One of my favorite desserts is chocolate mousse. My mom taught me this recipe when I was younger, so I was eager to try it with coconut oil! The prep time takes about 20 minutes, which is wonderful for making a last minute dessert that still looks elegant. Try layering the chocolate mousse in a martini glass for extra flare, or keep it simple by using an ice cream scoop to make the perfect shape. Here’s what you’ll need:
4 ounces semi-sweet chocolate
2 tablespoons coconut oil
2 large eggs, separated
1/8 teaspoon cream of tarter
2 tablespoons granulated white sugar
½ teaspoon vanilla extract
½ cup heavy whipping cream
¼ cup confectioner’s sugar
Set a medium-sized stainless steel bowl over a saucepan of simmering water. Add the chocolate and coconut oil into the bowl and stir until completely melted. Remove from the heat and set aside to cool. Next, whisk in the two egg yolks and granulated sugar. Save the whites in a separate bowl and refrigerate the chocolate mixture.
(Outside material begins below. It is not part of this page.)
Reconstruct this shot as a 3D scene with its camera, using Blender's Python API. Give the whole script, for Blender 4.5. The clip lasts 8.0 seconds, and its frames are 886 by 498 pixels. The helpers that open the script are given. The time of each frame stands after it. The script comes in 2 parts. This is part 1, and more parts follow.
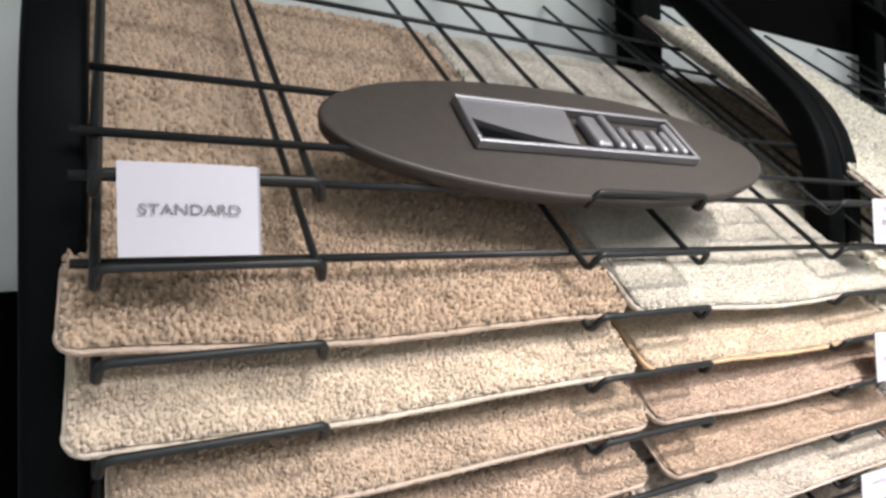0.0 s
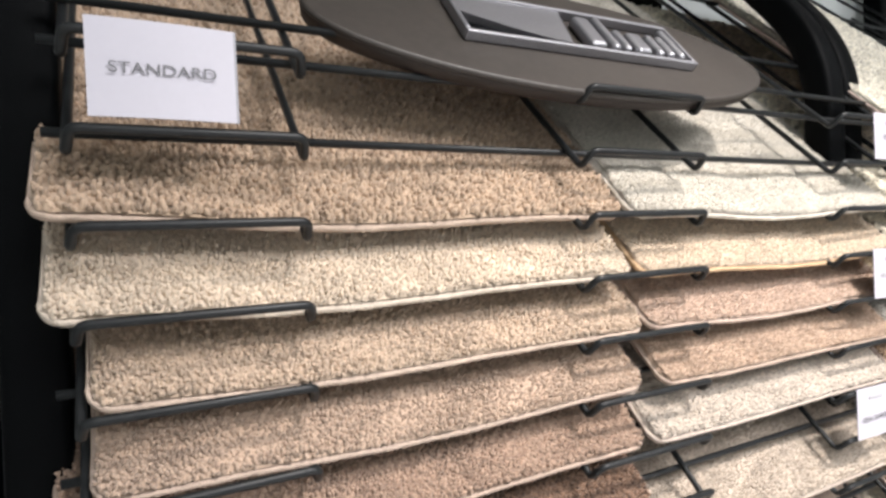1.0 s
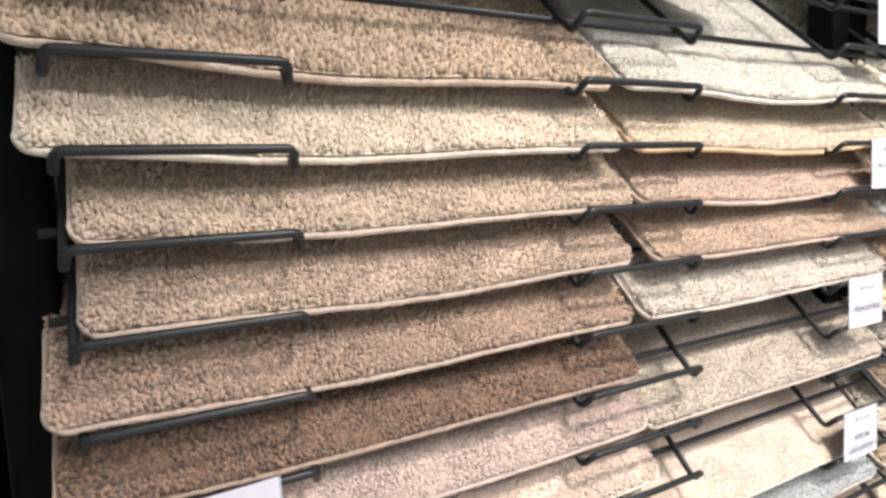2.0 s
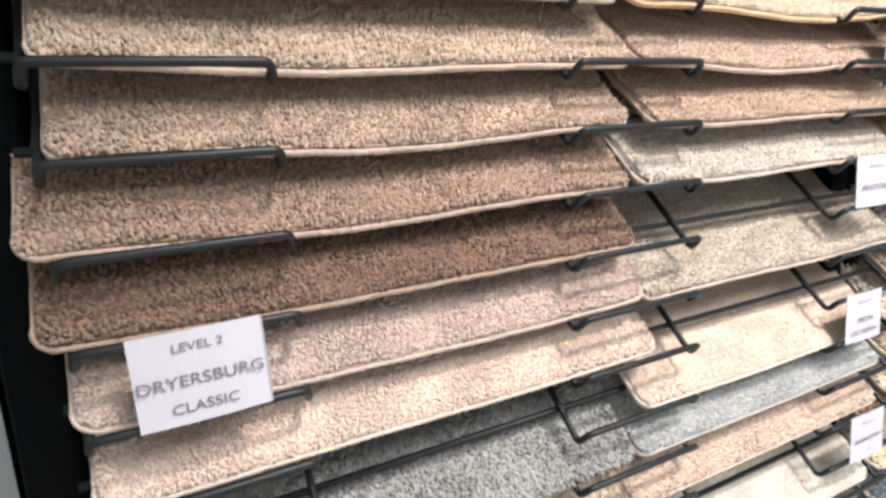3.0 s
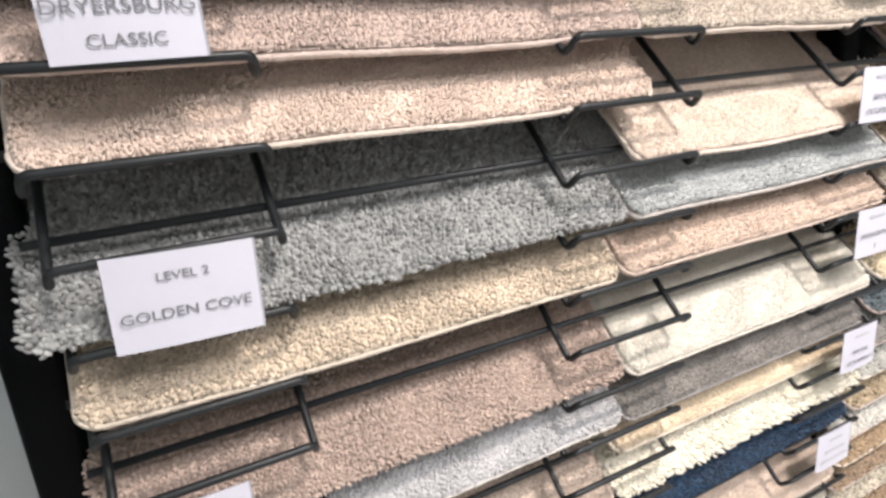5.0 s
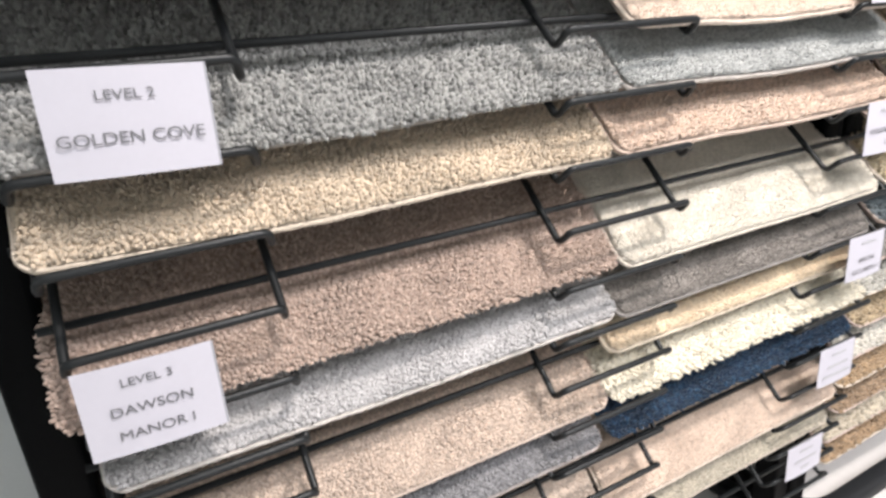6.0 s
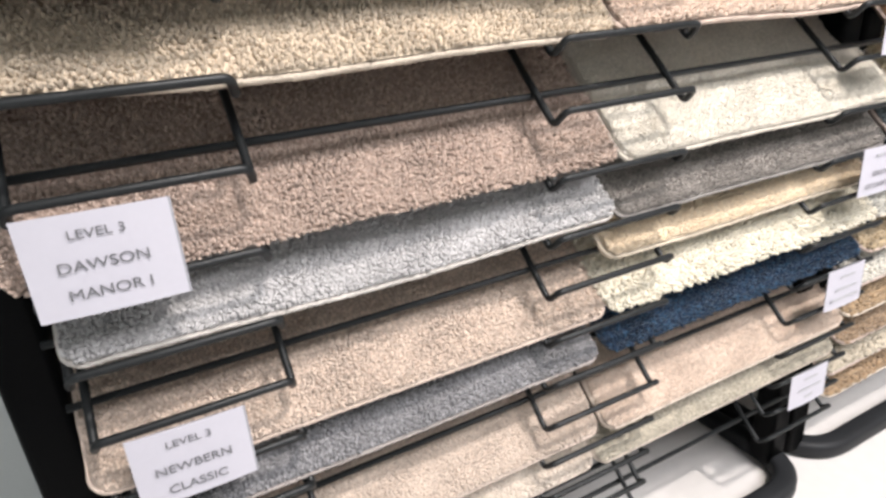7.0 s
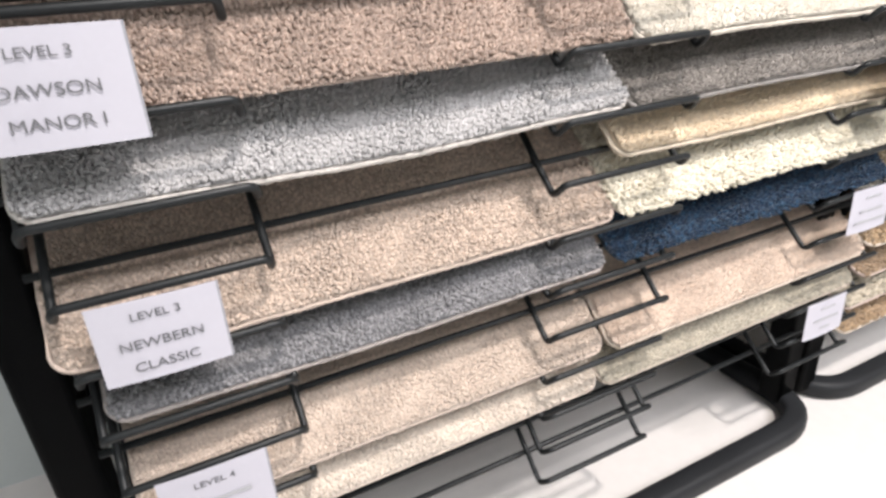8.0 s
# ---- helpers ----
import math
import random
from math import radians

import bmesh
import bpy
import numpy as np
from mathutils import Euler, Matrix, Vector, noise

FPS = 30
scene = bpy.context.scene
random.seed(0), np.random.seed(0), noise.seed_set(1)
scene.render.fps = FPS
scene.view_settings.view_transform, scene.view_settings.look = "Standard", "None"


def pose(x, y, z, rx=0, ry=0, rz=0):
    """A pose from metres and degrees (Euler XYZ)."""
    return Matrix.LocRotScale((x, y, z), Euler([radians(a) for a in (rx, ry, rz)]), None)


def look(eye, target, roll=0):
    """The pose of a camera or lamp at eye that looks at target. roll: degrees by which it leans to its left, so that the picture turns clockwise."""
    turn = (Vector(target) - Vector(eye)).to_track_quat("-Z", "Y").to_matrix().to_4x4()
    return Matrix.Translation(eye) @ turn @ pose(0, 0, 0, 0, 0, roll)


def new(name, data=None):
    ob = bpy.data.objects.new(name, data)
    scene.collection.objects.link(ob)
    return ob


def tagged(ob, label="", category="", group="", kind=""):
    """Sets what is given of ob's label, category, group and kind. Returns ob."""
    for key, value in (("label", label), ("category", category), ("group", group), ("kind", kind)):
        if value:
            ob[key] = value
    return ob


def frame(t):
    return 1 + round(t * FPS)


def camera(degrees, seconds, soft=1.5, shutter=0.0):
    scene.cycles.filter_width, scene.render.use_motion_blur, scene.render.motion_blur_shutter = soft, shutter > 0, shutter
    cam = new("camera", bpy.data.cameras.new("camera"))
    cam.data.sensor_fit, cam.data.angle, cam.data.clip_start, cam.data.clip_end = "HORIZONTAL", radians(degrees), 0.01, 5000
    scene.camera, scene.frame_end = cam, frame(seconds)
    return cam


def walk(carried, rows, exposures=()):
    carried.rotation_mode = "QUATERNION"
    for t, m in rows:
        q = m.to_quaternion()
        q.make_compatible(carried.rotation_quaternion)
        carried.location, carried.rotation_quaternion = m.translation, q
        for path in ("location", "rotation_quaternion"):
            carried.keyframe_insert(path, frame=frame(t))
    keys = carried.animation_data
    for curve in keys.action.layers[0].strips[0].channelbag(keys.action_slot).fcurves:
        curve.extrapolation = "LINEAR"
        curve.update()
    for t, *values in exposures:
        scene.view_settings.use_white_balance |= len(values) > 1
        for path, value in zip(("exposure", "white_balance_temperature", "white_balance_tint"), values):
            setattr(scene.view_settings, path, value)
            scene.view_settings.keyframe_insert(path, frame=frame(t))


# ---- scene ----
cam = camera(73.8, 8.0, soft=2.9)
PATH = [
    (0, (0.04, 0.022, 1.298), (0.993, 1.781, 1.33), -1.5),
    (0.5, (0.046, 0.028, 1.266), (1.002, 1.785, 1.26), -1.7),
    (1, (0.052, 0.028, 1.23), (1.0, 1.787, 1.175), -2.1),
    (1.5, (0.054, 0.027, 1.191), (1.003, 1.784, 1.072), -2.3),
    (3, (0.075, 0.021, 1.071), (0.96, 1.778, 0.708), -3.8),
    (3.5, (0.079, 0.024, 1.023), (0.955, 1.774, 0.61), -4.1),
    (4, (0.083, 0.026, 0.98), (0.945, 1.766, 0.502), -4.2),
    (4.5, (0.084, 0.028, 0.933), (0.942, 1.754, 0.4), -4.4),
    (5, (0.087, 0.027, 0.884), (0.937, 1.743, 0.305), -4.5),
    (6.5, (0.104, 0.026, 0.742), (0.918, 1.716, 0.048), -5.1),
    (7, (0.108, 0.029, 0.701), (0.908, 1.708, -0.034), -5.0),
    (7.5, (0.114, 0.031, 0.661), (0.887, 1.703, -0.12), -4.8),
    (8, (0.116, 0.037, 0.618), (0.872, 1.695, -0.206), -4.5),
]
EXPOSURES = [(0.0, 0.0), (8.0, 0.0)]
walk(cam, [(t, look(eye, target, roll)) for t, eye, target, roll in PATH], EXPOSURES)

# ---- light ----
FLOOR_Z = -0.060
world = bpy.data.worlds.new("showroom_world")
scene.world = world
world.use_nodes = True
world.node_tree.nodes["Background"].inputs["Color"].default_value = (0.9, 0.95, 1.0, 1)
world.node_tree.nodes["Background"].inputs["Strength"].default_value = 0.02


def area_lamp(name, place, aim, size_x, size_y, power, colour):
    data = bpy.data.lights.new(name, "AREA")
    data.shape, data.size, data.size_y, data.energy, data.color = "RECTANGLE", size_x, size_y, power, colour
    ob = new(name, data)
    ob.matrix_world = look(place, aim)
    return ob


def spot_lamp(name, place, aim, power, colour, cone, blend, radius):
    data = bpy.data.lights.new(name, "SPOT")
    data.energy, data.color, data.spot_size, data.spot_blend, data.shadow_soft_size = power, colour, radians(cone), blend, radius
    ob = new(name, data)
    ob.matrix_world = look(place, aim)
    return ob


# ceiling panels of the showroom and two track spots over the rack
COOL = (0.985, 0.963, 0.99)
area_lamp("ceiling_panel_light", (1.3, -1.9, 2.93), (1.3, -1.89, 0), 2.4, 1.4, 170, COOL)
spot_lamp("track_spot", (0.76, -0.82, 2.85), (0.64, 0.46, 0.40), 292, (1.0, 0.92, 0.87), 45, 0.95, 0.085)
spot_lamp("track_spot", (1.95, -0.90, 2.85), (0.80, 0.46, 0.10), 92, (1.0, 0.96, 0.97), 36, 0.95, 0.11)

# ---- materials ----
def srgb(r, g, b):
    return tuple((c / 255 / 12.92) if c / 255 <= 0.04045 else ((c / 255 + 0.055) / 1.055) ** 2.4 for c in (r, g, b)) + (1.0,)


def surface(name, colour, rough=0.5, metal=0.0, vary=0.15, coarse=8.0, fine=120.0, bump=0.15, depth=0.001, sheen=0.0, gloss=0.5):
    """A painted, woven or moulded surface with variation at two scales and fine relief."""
    m = bpy.data.materials.new(name)
    m.use_nodes = True
    nt = m.node_tree
    b = nt.nodes["Principled BSDF"]
    b.inputs["Roughness"].default_value, b.inputs["Metallic"].default_value = rough, metal
    b.inputs["Sheen Weight"].default_value, b.inputs["Specular IOR Level"].default_value = sheen, gloss
    co = nt.nodes.new("ShaderNodeTexCoord")
    n1, n2 = nt.nodes.new("ShaderNodeTexNoise"), nt.nodes.new("ShaderNodeTexNoise")
    n1.inputs["Scale"].default_value, n1.inputs["Detail"].default_value = coarse, 4
    n2.inputs["Scale"].default_value, n2.inputs["Detail"].default_value = fine, 3
    add = nt.nodes.new("ShaderNodeMath")
    add.operation = "ADD"
    ramp = nt.nodes.new("ShaderNodeMapRange")
    ramp.inputs["From Min"].default_value, ramp.inputs["From Max"].default_value = 0.6, 1.4
    ramp.inputs["To Min"].default_value, ramp.inputs["To Max"].default_value = 1 - vary, 1 + vary
    mix = nt.nodes.new("ShaderNodeVectorMath")
    mix.operation = "SCALE"
    mix.inputs[0].default_value = colour[:3]
    for n in (n1, n2):
        nt.links.new(co.outputs["Object"], n.inputs["Vector"])
    nt.links.new(n1.outputs["Fac"], add.inputs[0])
    nt.links.new(n2.outputs["Fac"], add.inputs[1])
    nt.links.new(add.outputs[0], ramp.inputs["Value"])
    nt.links.new(ramp.outputs[0], mix.inputs["Scale"])
    nt.links.new(mix.outputs[0], b.inputs["Base Color"])
    bp = nt.nodes.new("ShaderNodeBump")
    bp.inputs["Strength"].default_value, bp.inputs["Distance"].default_value = bump, depth
    nt.links.new(n2.outputs["Fac"], bp.inputs["Height"])
    nt.links.new(bp.outputs[0], b.inputs["Normal"])
    return m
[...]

In the bowl with the egg whites, add the cream of tartar and beat them with an electric mixer until soft peaks form.
In another bowl, whip the heavy cream, confectioner’s sugar, and vanilla extract until soft peaks form.
Take the bowl with the chocolate mixture from the refrigerator and gradually fold in the beaten egg whites. Next, fold in the whipped cream. The color of the chocolate will lighten up some from these two ingredients.
Refrigerate the chocolate mousse until completely cool and then serve as desired.
Top off with additional whipped cream and enjoy!